Aquel modelo gaullista fue ensayado en nuestro país sin tanto éxito por Felipe González cuando nombró al escritor Jorge Semprún para el cargo. Más o menos desde entonces la cultura ha ido dando tumbos cuesta abajo en la política española. Excepcionalmente podríamos citar algunos nombres relevantes, como el de Max Cahner, el ínclito editor que comandó la cultura catalana en diversos cargos bajo el mandarinato de Jordi Pujol; el de nuestro Ciprià Ciscar, impulsor decidido de los cimientos culturales valencianos; el poeta Luis Alberto de Cuenca, que se hizo cargo de una secretaría de Estado con Aznar; los socialistas Salvador Clotas o Carmen Alborch, seductora embajadora de los asuntos artísticos... Ahora ya no quedan ni personajes de carácter, como en su día fueron los que gestionaron diversas culturas municipales: Vicent Garcés inventando la Mostra, el tándem Mayrén Beneyto-Ramón Almazán al frente del Palau, Fernando Villalonga en las artes de Madrid€

La gestión cultural se ha llenado de perfiles grises y anodinos, abogados sin pleitos, fontaneros de partido, escritores irrelevantes, bailarines de folklore popular, anodinos profesores€ a lo sumo opositores a abogados del Estado, con abundancia de mujeres, un espacio práctico para equilibrar cuotas de igualdad de género en los gobiernos al uso pero al que nunca se dota del peso político necesario ni del presupuesto mínimo exigible.

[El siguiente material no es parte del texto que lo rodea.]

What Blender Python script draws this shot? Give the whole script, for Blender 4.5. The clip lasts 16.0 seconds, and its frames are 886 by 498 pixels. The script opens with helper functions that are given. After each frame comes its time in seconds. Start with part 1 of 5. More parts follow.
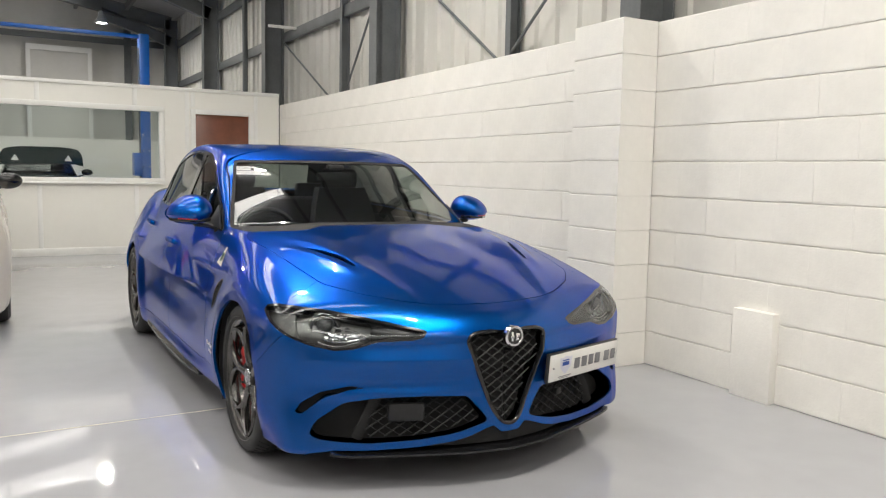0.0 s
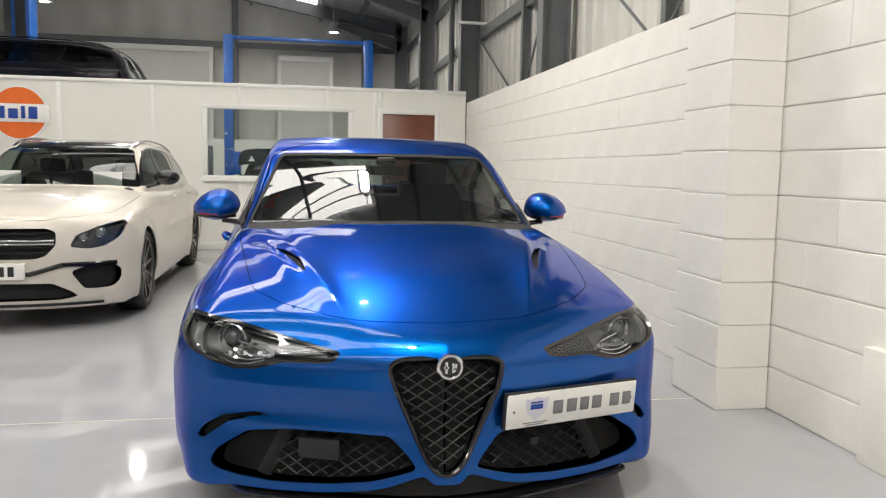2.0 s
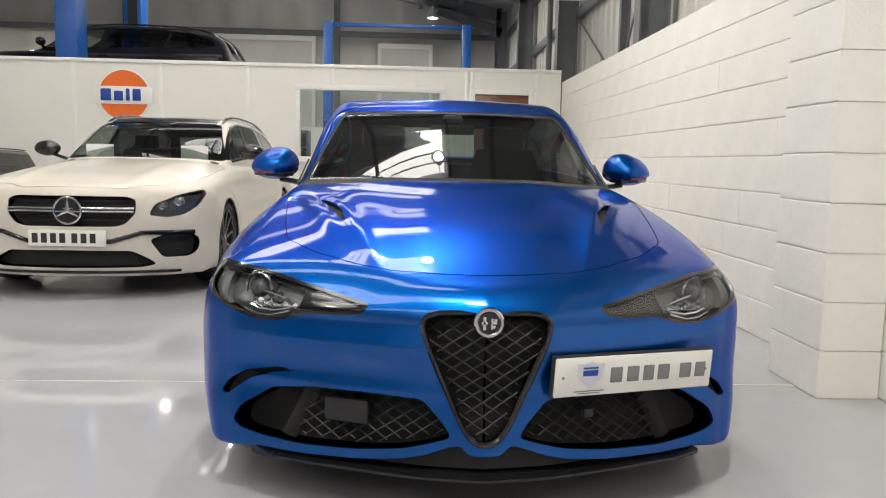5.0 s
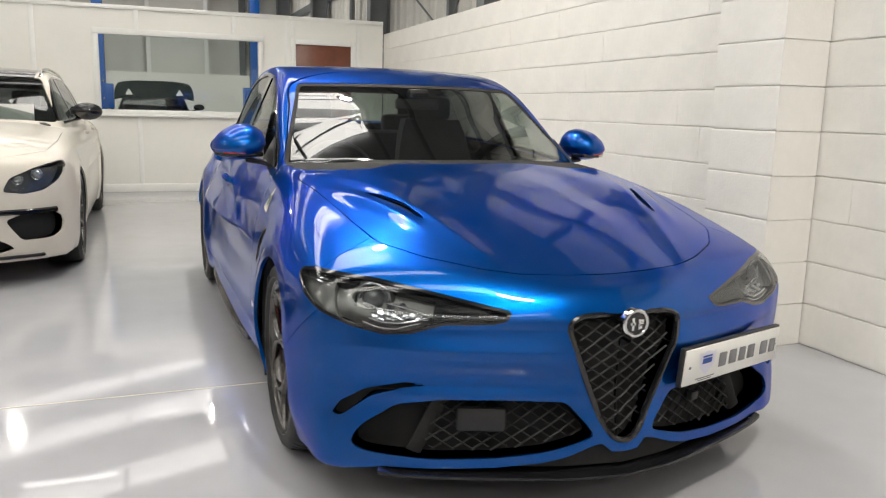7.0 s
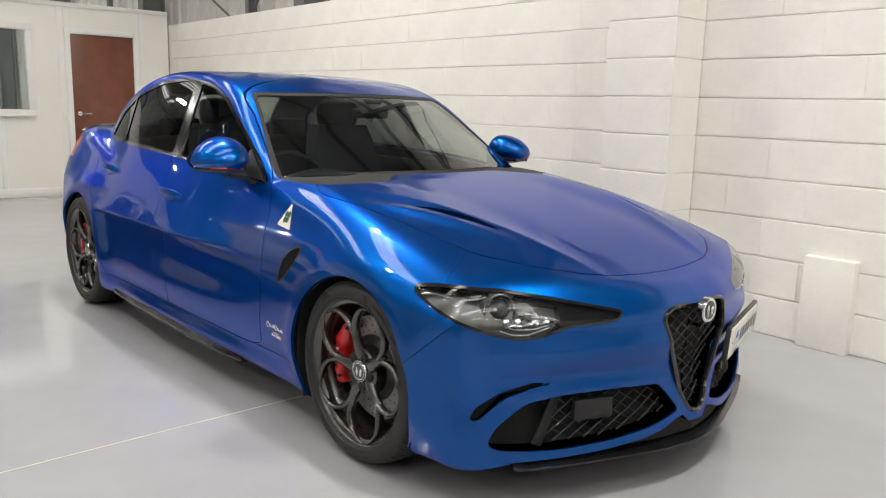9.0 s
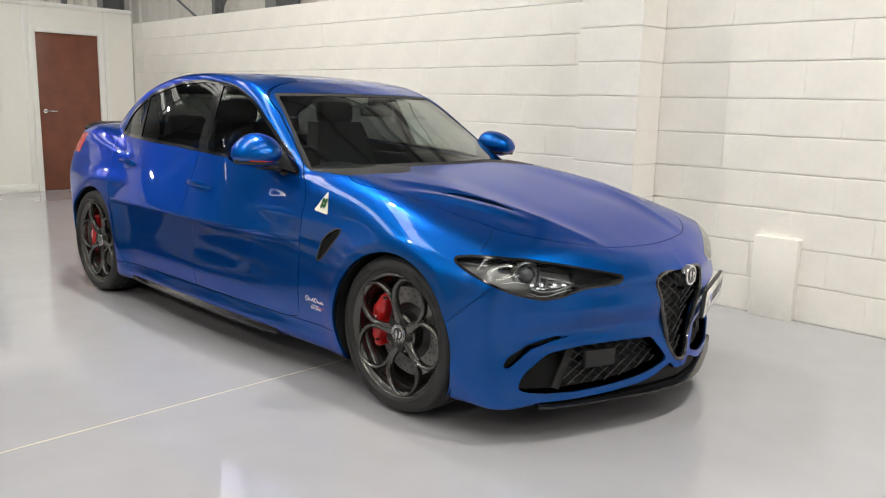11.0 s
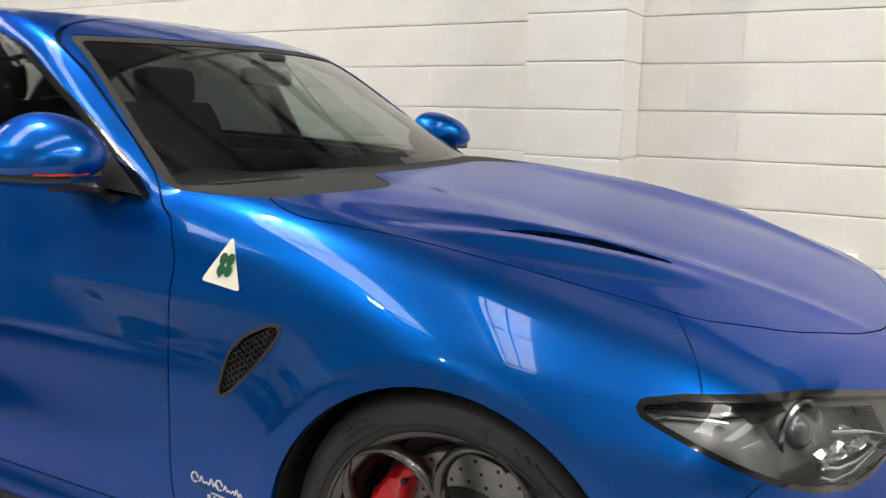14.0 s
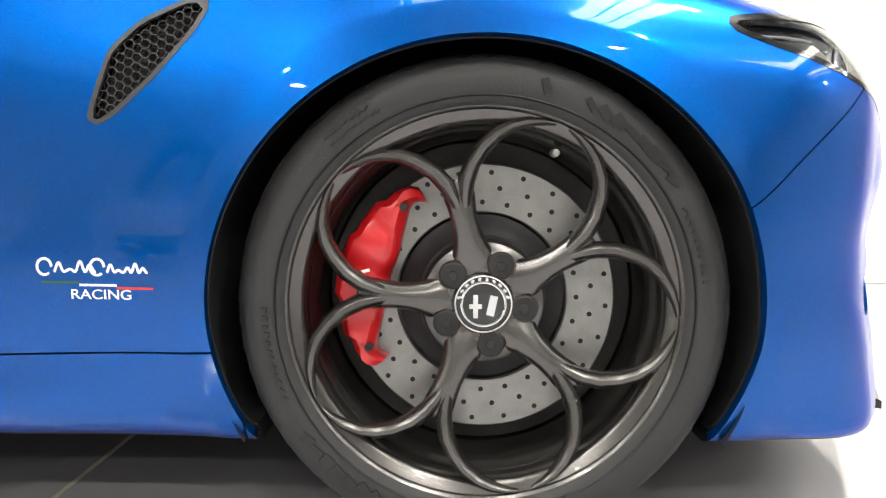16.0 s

De bien poco sirve que en la crisis catalana todos los analistas hayan subrayado el importante papel de la cultura en la construcción del llamado relato ideológico de la nación. Seguimos sin ver anotar el aviso a los políticos que lideran nuestro país. El debate, en cambio, versa sobre si se hace necesario o no un Ministerio de Cultura, si hay que seguir transfiriendo competencias o subvenciones a las autonomías, o si en éstas el rango ha de ser con nivel de consellería o si basta con un secretariado. No hay modelo ni proyecto claro sobre el que trazar las vías de la creación cultural, algo que en su tiempo ya reclamaron los ilustrados de su administración pública.

Vistas, además, las carencias afectivas que padece nuestro país fruto del rapto de la idea de España por parte del franquismo, sería del todo lógico y conveniente que el Gobierno de la nación apostase por una política cultural potente y rigurosa, pero tampoco es el caso. Tan es así que el gabinete español se limita a gestionar los grandes equipamientos y entidades de carácter nacional, casi todos con sede en Madrid, de tal suerte que el Ministerio de Cultura -que se comparte con educación y deporte, siguiendo el modelo de Japón u Holanda, aunque a veces se une a turismo y patrimonio, como en Canadá o Grecia- dicho departamento estatal, digo, parece más bien el gestor cultural de la capital del reino que no el de todo un país.

Recordemos que el Prado o el Reina Sofía son museos nacionales, lo mismo que el Teatro Real, el Auditorio, la Filmoteca y la Biblioteca Nacional, la Compañía Nacional de Teatro, la de Danza, el Ballet Nacional€ Apenas hay excepciones, como el museo de Cerámica, el González Martí, que posee carácter nacional y su sede es valenciana, o el estatuto especial con que cuentan algunos museos de Bellas Artes como el San Pío V o el de Sevilla, de titularidad patrimonial del Estado pero bajo presupuestos y gestión autonómicos, una especie de join venture que, al parecer, resulta vergonzante para todos, pues ni el Gobierno central saca pecho de la misma ni en las páginas digitales de las mencionadas pinacotecas se dice mucho al respecto.

Resulta obvio que España es una noción que hay que resetear y cuyo planteamiento ha de ser el de difundir esa concepto de lo nacional por el conjunto del país, diseminando el Estado central por las autonomías, no para competir con ellas sino para complementarlas, para hacer tangible y visible la cooperación, esa doble identidad a la que se apuntan la inmensa mayoría de los ciudadanos pero que no parece posible entre instituciones políticas. Y viceversa, habría que exportar las actividades de algunas de las mejores ofertas culturales autonómicas al resto de la nación: la colección de nuestro IVAM, por ejemplo, o la Orquesta y Coro de la Generalitat. Nada de eso parece ahora posible, aunque el escritor y periodista Fernando Delgado parece empeñado en ello. Suya es la idea de una «cultura federal», más que una brillante idea, una idea necesaria para seguir conviviendo en este país en el futuro.